Drug resistance has become more and more of a problem in treating tuberculosis. Patient non-compliance is a major contributing factor in the development of drug-resistant T.B.. When patients fail to take their anti-tuberculosis drugs for the proper length of time to totally eradicate the infection, drug-resistant strains have a better chance of surviving. In many Third World countries and in certain areas of New York City, the prevalence of multi-drug resistant (MDR-TB) organisms may well be greater than 30 percent.

Treatment of TB strains that are resistant to only one agent is accomplished fairly easily by turning to other first line agents. The cure rate for these cases is 90% or higher. When the organism is resistant to more than one agent, however, second line drugs must be used; many of these require much longer courses of treatment to be effective.

In the beginning, MDR-TB was a major problem for those with HIV. While the cure rate for non-HIV patients approached 90 percent, MDR-TB once killed a very high percentage of infected HIV patients in a short period of time. As better treatments have been developed for HIV patients, however, the outlook for those with both HIV and MDR-TB has also improved.

Public Policy and the Law
The return of pulmonary tuberculosis in the U.S. and the emergence of MDR-TB have renewed an old debate on how far public health measures should go to control the new epidemic. To deal with the problem of non-compliance, public health officials launched a program called Directly Observed Therapy (DOT), in which patients are closely monitored to make sure they are taking their medicine. While proposals for across-the-board, mandatory DOT therapy have been widely rejected, a limited DOT program in New York City has led to a documented decline in new cases of tuberculosis.

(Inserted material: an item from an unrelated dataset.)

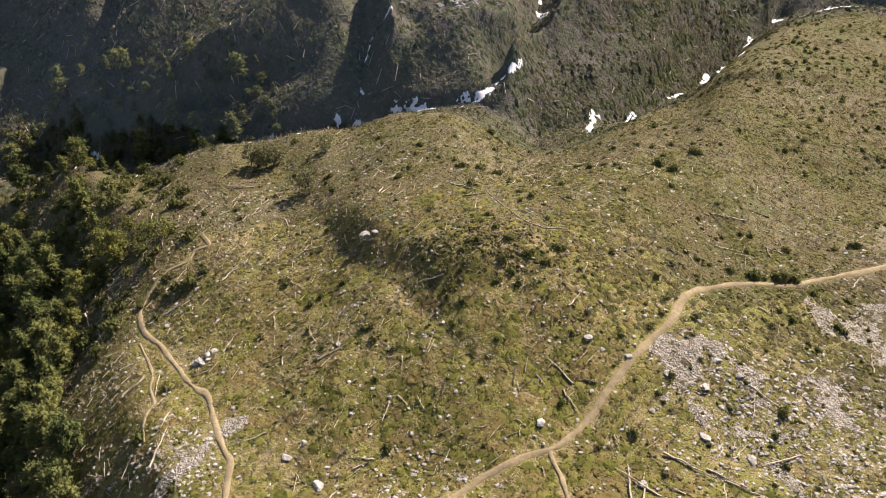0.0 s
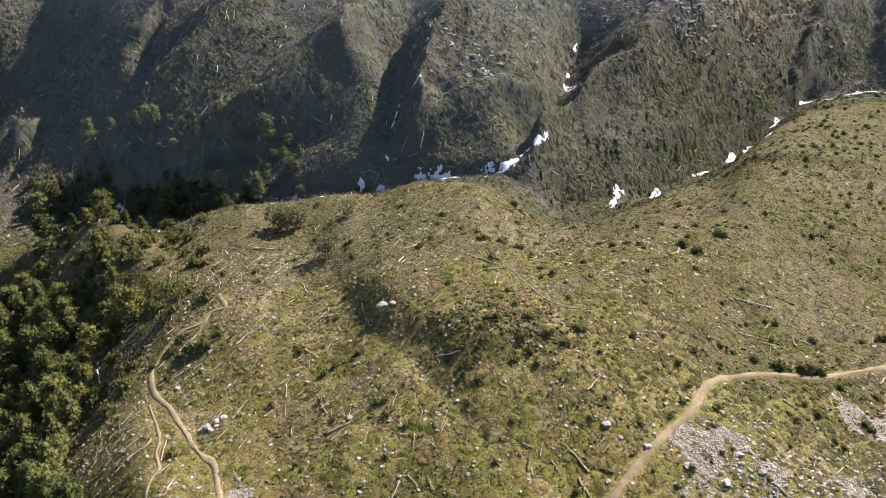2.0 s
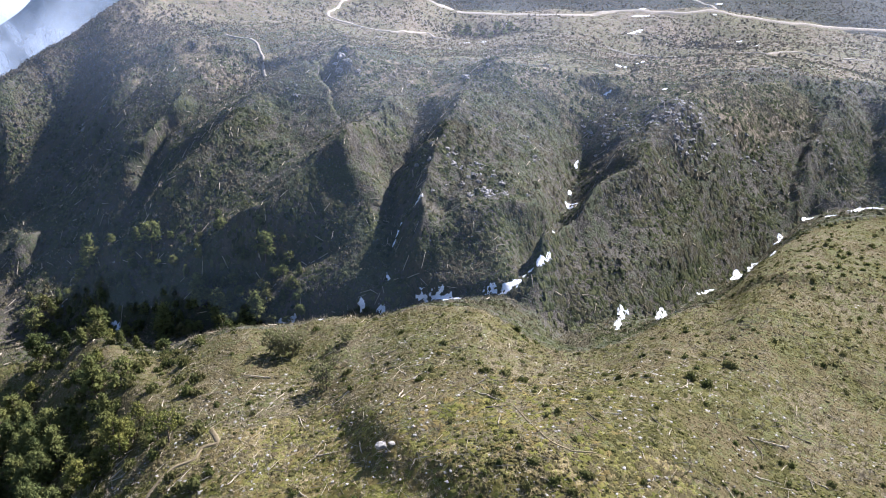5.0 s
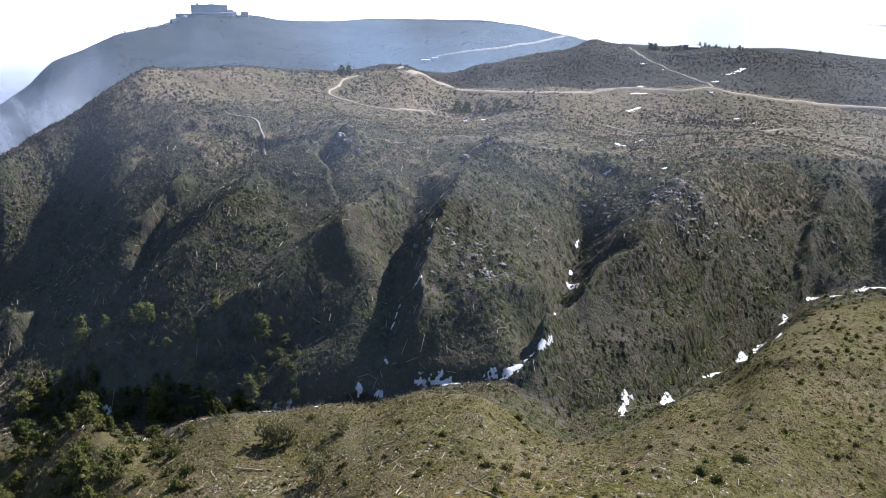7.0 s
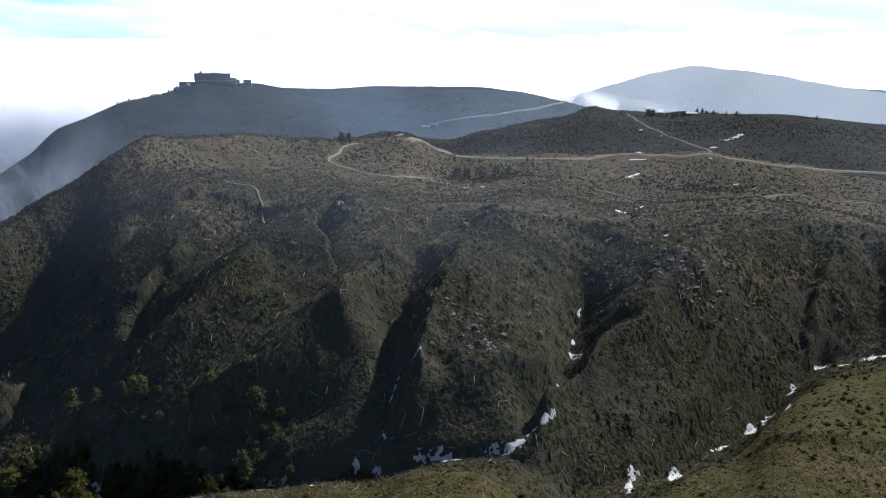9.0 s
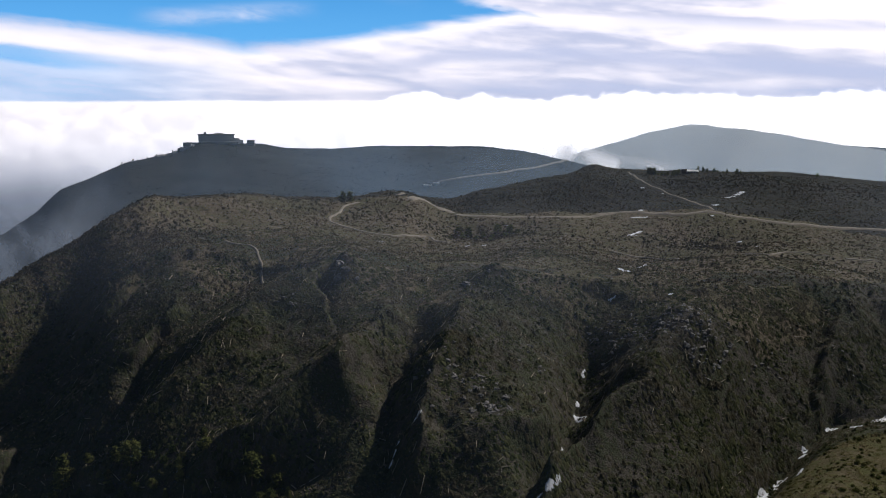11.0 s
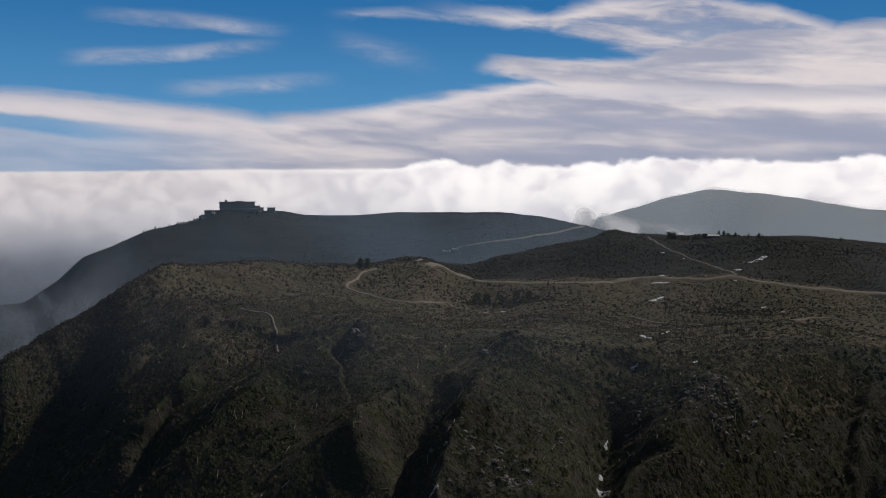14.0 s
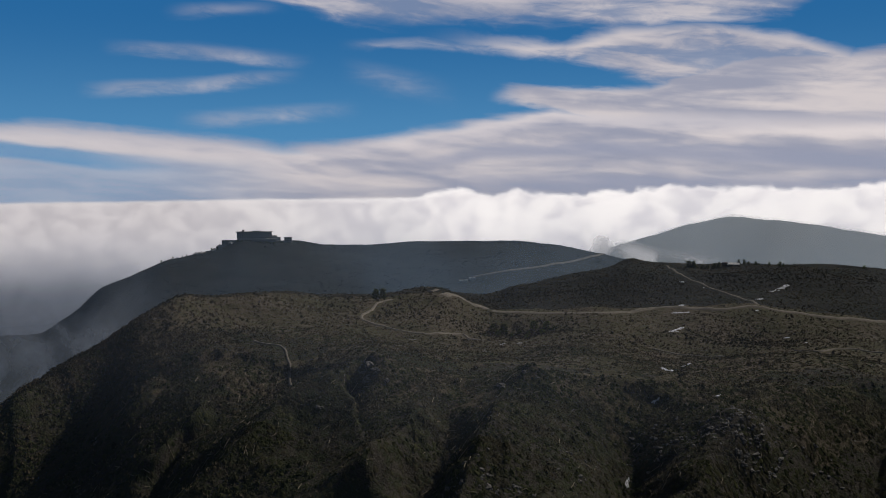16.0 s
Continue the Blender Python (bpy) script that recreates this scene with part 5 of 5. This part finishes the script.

Several factors have contributed to the return of tuberculosis in the United States. They include HIV infection, homelesness and other changing social conditions, and an increase in immigration from high prevalence areas abroad. All of these issues must be addressed if the epidemic is to be dealt with successfully.

While tuberculosis has been allowed to make a comeback in the U.S., thanks to the emergence of drug resistant strains of the disease and the susceptibility of HIV patients to mycobacterial infections, improvement in the diagnosis and treatment of these diseases, our growing success in treating HIV and a renewed public health effort have put us back on course to control and possibly even eliminate tuberculosis in the U.S. once and for all. By contrast, prospects for the war against tuberculosis in most of the rest of the world are very poor, mainly because of the HIV epidemic.